WHO calls for better hand hygiene and other infection control practices Urgent need to reduce inequalities between high- and lower-income countries.
The World Health Organization’s latest global survey on implementation of national infection prevention and control programmes highlights the urgent need to reduce inequalities in the availability of good hand hygiene and other infection prevention and control measures between high and lower income countries. A new WHO online monitoring portal will help countries identify and address gaps.
This is a serious challenge at any time, but COVID-19 has dramatically demonstrated just how important good hand hygiene practices are in reducing the risk of transmission, when used as part of a comprehensive package of preventative measures.
Good hand hygiene is also vital in preventing any infections acquired in health care, the spread of antimicrobial resistance and other emerging health threats. Infection acquired during health care delivery is a major global health problem, but patients in low- and middle-income countries are twice as likely to experience this as patients in high-income countries (15% and 7% of patients respectively); the risk in intensive care units (ICU), especially among newborns, is between 2 and 20 times higher. One reason for this is that in some low-income countries only 1 in 10 health workers practises proper hand hygiene while caring for patients at high risk of health care-associated infections in ICU – often because they simply do not have the facilities to do so.
Lack of financial resources and crumbling infrastructures are key challenges. The 2020 WHO Global progress report on WASH in health care facilities: Fundamentals first report reveals that globally, 1 in 4 health care facilities do not have basic water services and 1 in 3 lack hand hygiene supplies at the point of care.
Furthermore, according to the above-mentioned WHO national survey on 88 countries, the level of progress of hand hygiene and infection prevention and control programmes, especially regarding actual implementation, was significantly lower in low- than in middle- and high-income countries. In 2018 only 45% of low-income countries had a functional national IPC programme compared to 53-71% of middle- and high-income countries and dedicated budget to support it was available in only 5% of low-income countries as opposed to 18 and 50% of middle- and high-income countries.
While national guidelines on IPC practices existed in 50% of low-income countries and 69-77% of middle- and high-income countries, only 20% and 29-57% had implementation plans and strategies in low-, and middle- and high-income countries respectively. Overall, only 22% of all countries monitored implementation roll-out and impact.
Few countries have the capacity to monitor IPC effectively. WHO‘s first ever IPC monitoring portal is a protected online platform for countries to collect data in a standardized and user-friendly manner and download their situation analysis following data entry along with advice on areas and approaches for improvement.
Healthcare acquired infections affect millions of patients and health workers worldwide every year. Almost 9 million are recorded every year in Europe alone.

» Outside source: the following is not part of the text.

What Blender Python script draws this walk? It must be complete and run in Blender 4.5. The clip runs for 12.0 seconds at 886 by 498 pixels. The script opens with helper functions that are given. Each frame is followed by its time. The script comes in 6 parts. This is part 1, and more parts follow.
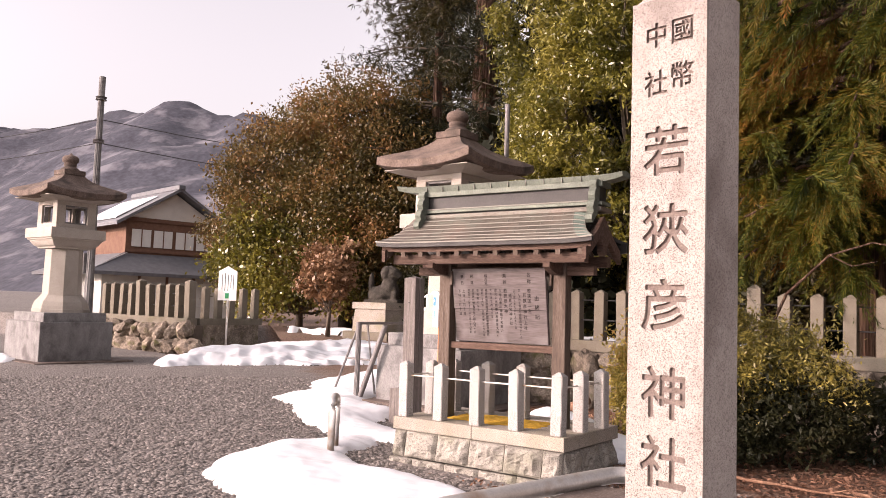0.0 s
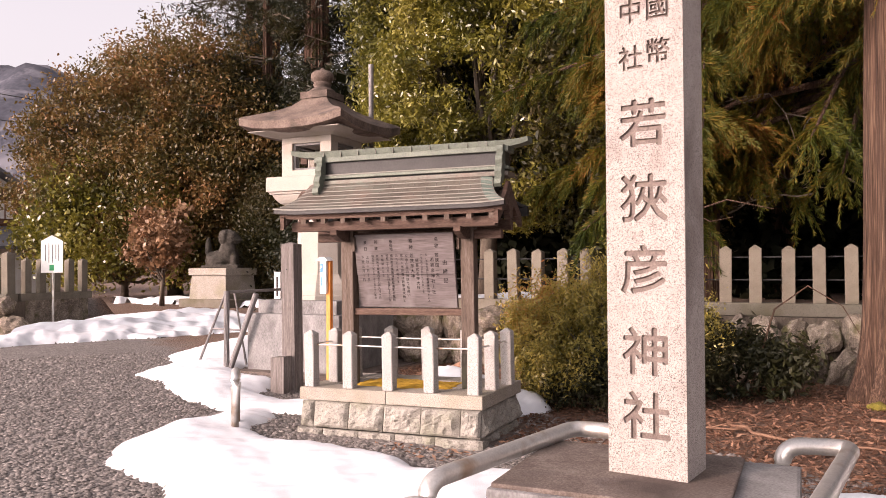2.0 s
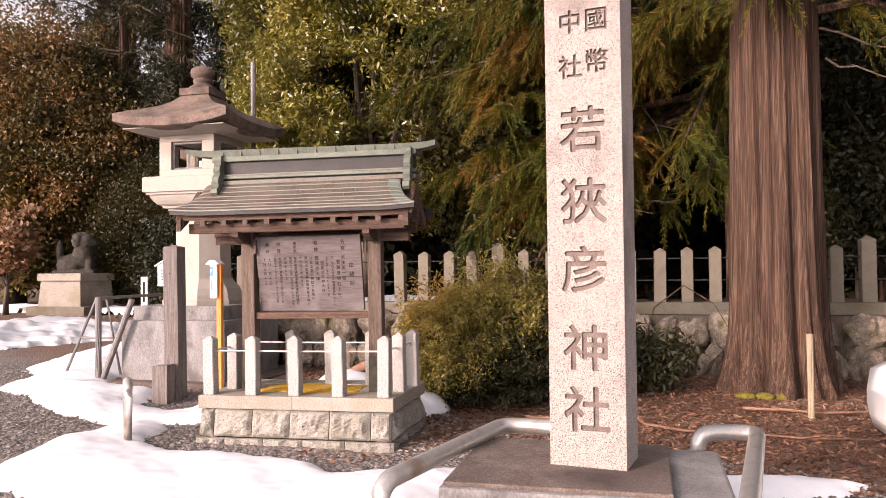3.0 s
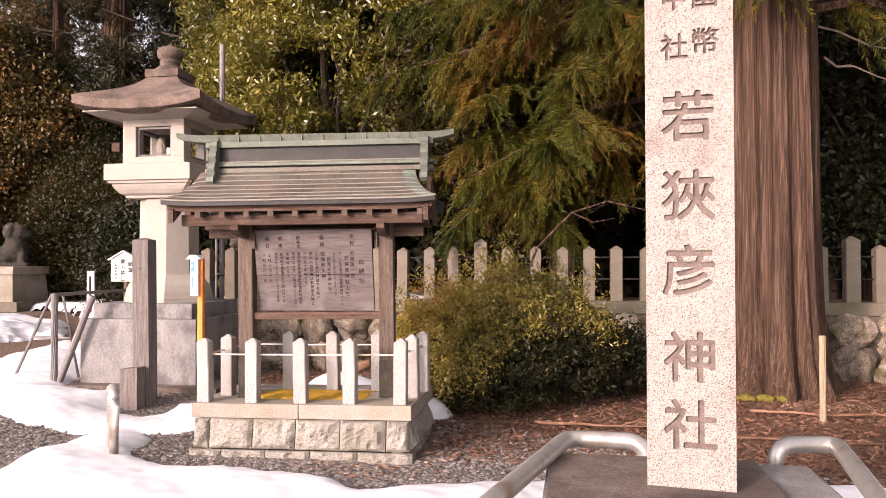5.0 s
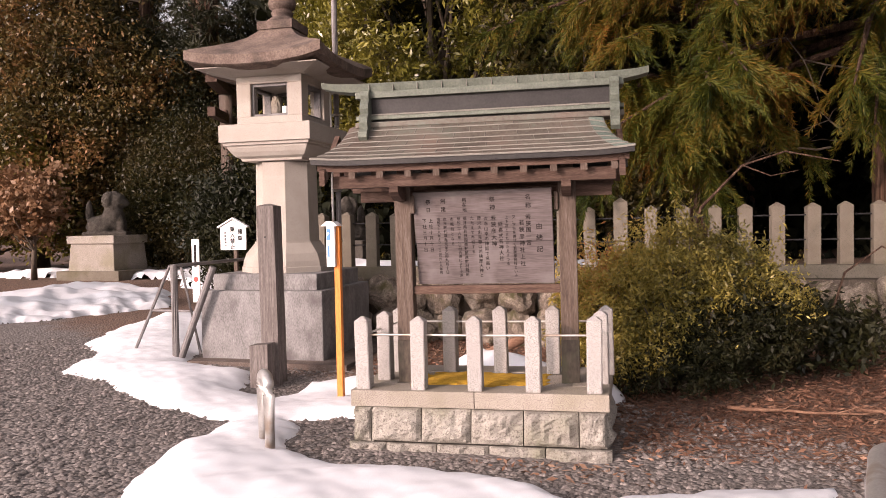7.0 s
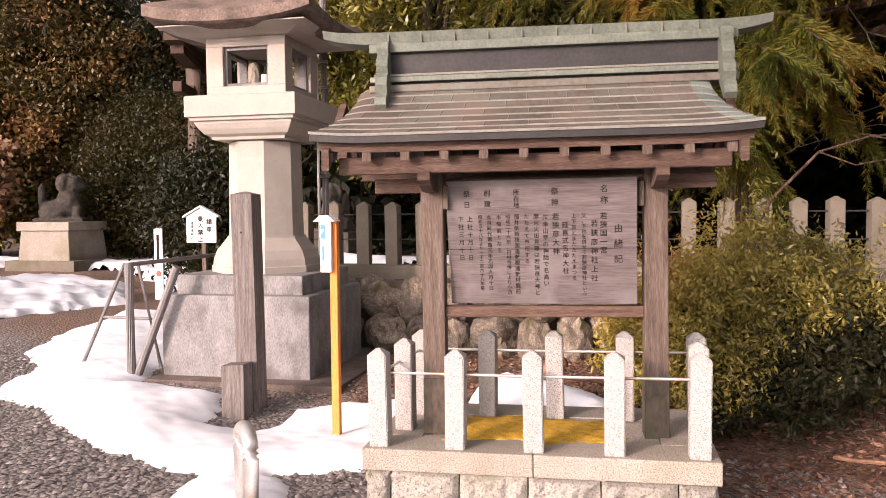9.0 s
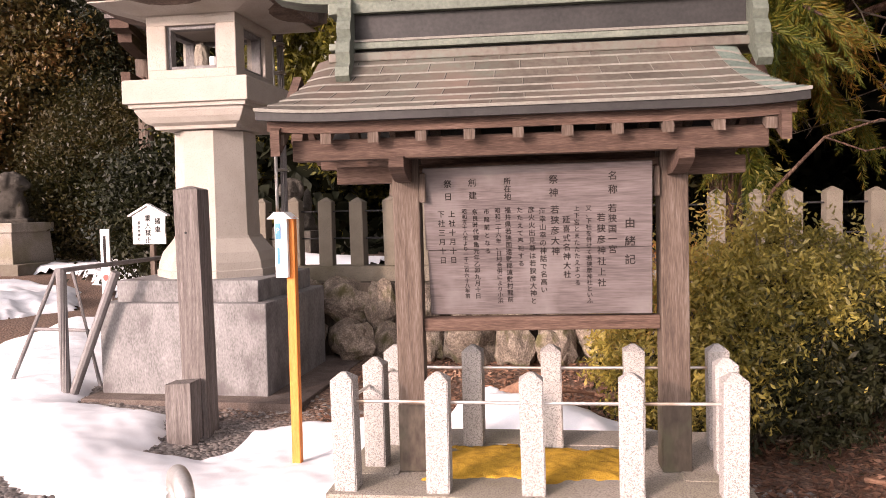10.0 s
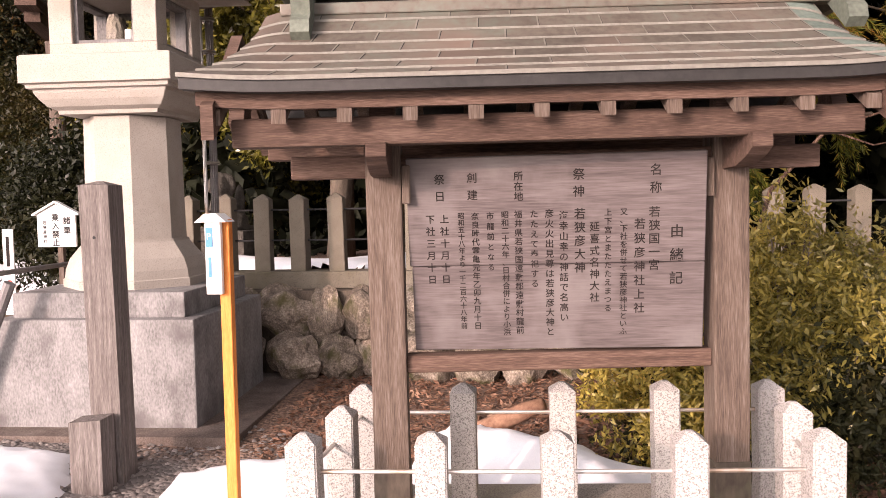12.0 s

Half these infections can be avoided by implementing effective IPC practices and programmes, including hand hygiene improvement strategies. Such strategies can also prevent 3 out of 4 the AMR-related deaths that occur in health care facilities. 
Investing in effective IPC strategies can also yield significant financial returns. Implementation of hand hygiene policies can generate economic savings averaging 16 times the cost of their implementation.
However, countries and facilities around the world do not have equal opportunities to put in place the appropriate systems and the right practices to avoid suffering from these infections.
Hand Hygiene Day
Hand Hygiene Day, 5 May is more important than ever, to help sustain the promotion of this basic but critical action.
This action, that takes just a few seconds, does save lives! WHO calls upon all key players around this slogan Seconds save lives – clean your hands!
WHO has also declared 2021 the “Year of the Health and Care Worker”. In order to protect these vital workers, evidence has shown that appropriate hand hygiene practices reduce infections during care delivery. So, engaging different health professionals, as well as patients and everyone in the society in the World Hand Hygiene Day 2021 is critical also to supporting the “Year of Health and Care Workers”.
Health care workers’ compliance with hand hygiene practices is one of the key performance indicators for IPC, patient safety and quality of health services worldwide. The new monitoring portal can play an important part in improving this.